### Your objective
In the data below, locate each line with the word "that" and list it.

### Given information
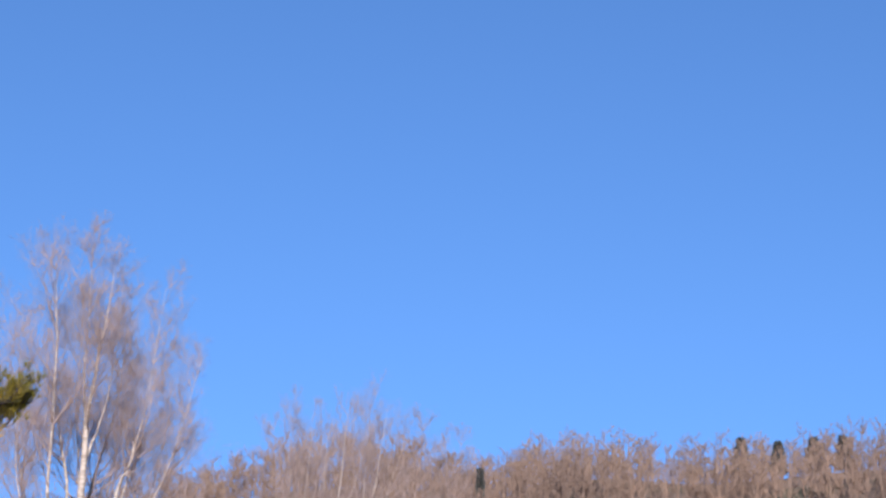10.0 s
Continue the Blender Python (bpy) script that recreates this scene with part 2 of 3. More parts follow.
def pine_limb(rng, tree, start, tip, sag, density, mat, bare=0.3, fan=1.0, tuft=(18, 0.19, 0.0119), bark_mat=None, gaps=()):
    """One limb under its tree: a bough, its side shoots that turn upwards, and the needle tufts that they carry."""
    start, tip = np.asarray(start, float), np.asarray(tip, float)
    L = float(np.linalg.norm(tip - start))
    mid = start + (tip - start) * np.array([0.6, 0.6, 0.45]) + np.array([0, 0, -sag * L]) + rng.normal(0, 0.06, 3) * L
    n = max(5, int((0.7 + L) * density * (0.8 + 0.1 * L)))
    u = (bare + (1 - bare) * rng.random(n) ** 0.8)[:, None]
    u[0] = 1.0
    base = (1 - u) ** 2 * start + 2 * u * (1 - u) * mid + u * u * tip
    fwd = unit(2 * (1 - u) * (mid - start) + 2 * u * (tip - mid))
    side = unit(np.cross(fwd, np.array([0, 0, 1.0]))) * rng.choice([-1.0, 1.0], (n, 1))
    d = unit(fwd * 0.75 + side * rng.uniform(0.1, 1.2, (n, 1)) + np.array([0, 0, 1.0]) * rng.uniform(-0.15, 0.8, (n, 1)))
    ln = rng.uniform(0.35, 1.0, (n, 1)) * (0.42 + 0.17 * min(L, 5.0)) * (1.25 - 0.75 * u) * fan
    ln[0] = 0.22
    d[0] = unit(fwd[0] + np.array([0, 0, 0.7]))
    knee = base + d * ln * 0.6
    end = knee + unit(d * 0.7 + np.array([0, 0, 1.1])) * ln * 0.5
    limb = build("limb", [tubes(bez(start, mid, tip, 9), taper(0.011 + 0.006 * L, 0.008, 9), 6),
                          tubes(bez(base, knee, end, 3), taper(np.full(n, 0.012), np.full(n, 0.006), 3, n), 3)], bark_mat or PINE_BARK, tree)
    P, D = [end], [unit(d * 0.5 + np.array([0, 0, 1.0]) + rng.normal(0, 0.2, (n, 3)))]
    for w in (0.95, 0.88, 0.8, 0.72, 0.64, 0.56, 0.47, 0.38, 0.28):
        keep = ln[:, 0] * (1 - w) < rng.uniform(0.1, 0.6, n)
        keep &= ln[:, 0] * w > 0.08
        w2 = w + rng.uniform(-0.08, 0.08, (n, 1))
        Q = (1 - w2) ** 2 * base + 2 * w2 * (1 - w2) * knee + w2 * w2 * end
        off = unit(rng.normal(size=(n, 3)) * np.array([1, 1, 0.5]) + d * 0.5)
        Q = Q + off * rng.uniform(0.03, 0.2, (n, 1))
        P.append(Q[keep])
        D.append(unit(off * 0.7 + d * 0.3 + np.array([0, 0, 1.0]))[keep])
    P, D = np.concatenate(P), np.concatenate(D)
    full = np.ones(len(P))
    for gx, gz, gr in gaps:
        full *= np.clip(((P[:, 0] - gx) ** 2 + (P[:, 2] - gz) ** 2) / gr ** 2, 0.15, 1.0)
    stay = rng.random(len(P)) < full
    stay[0] = True
    build("foliage", [tufts(rng, P[stay], D[stay], *tuft)], mat, limb, smooth=False)["kind"] = "stuff"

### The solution
Continue the Blender Python (bpy) script that recreates this scene with part 2 of 3. More parts follow.
    """One limb under its tree: a bough, its side shoots that turn upwards, and the needle tufts that they carry."""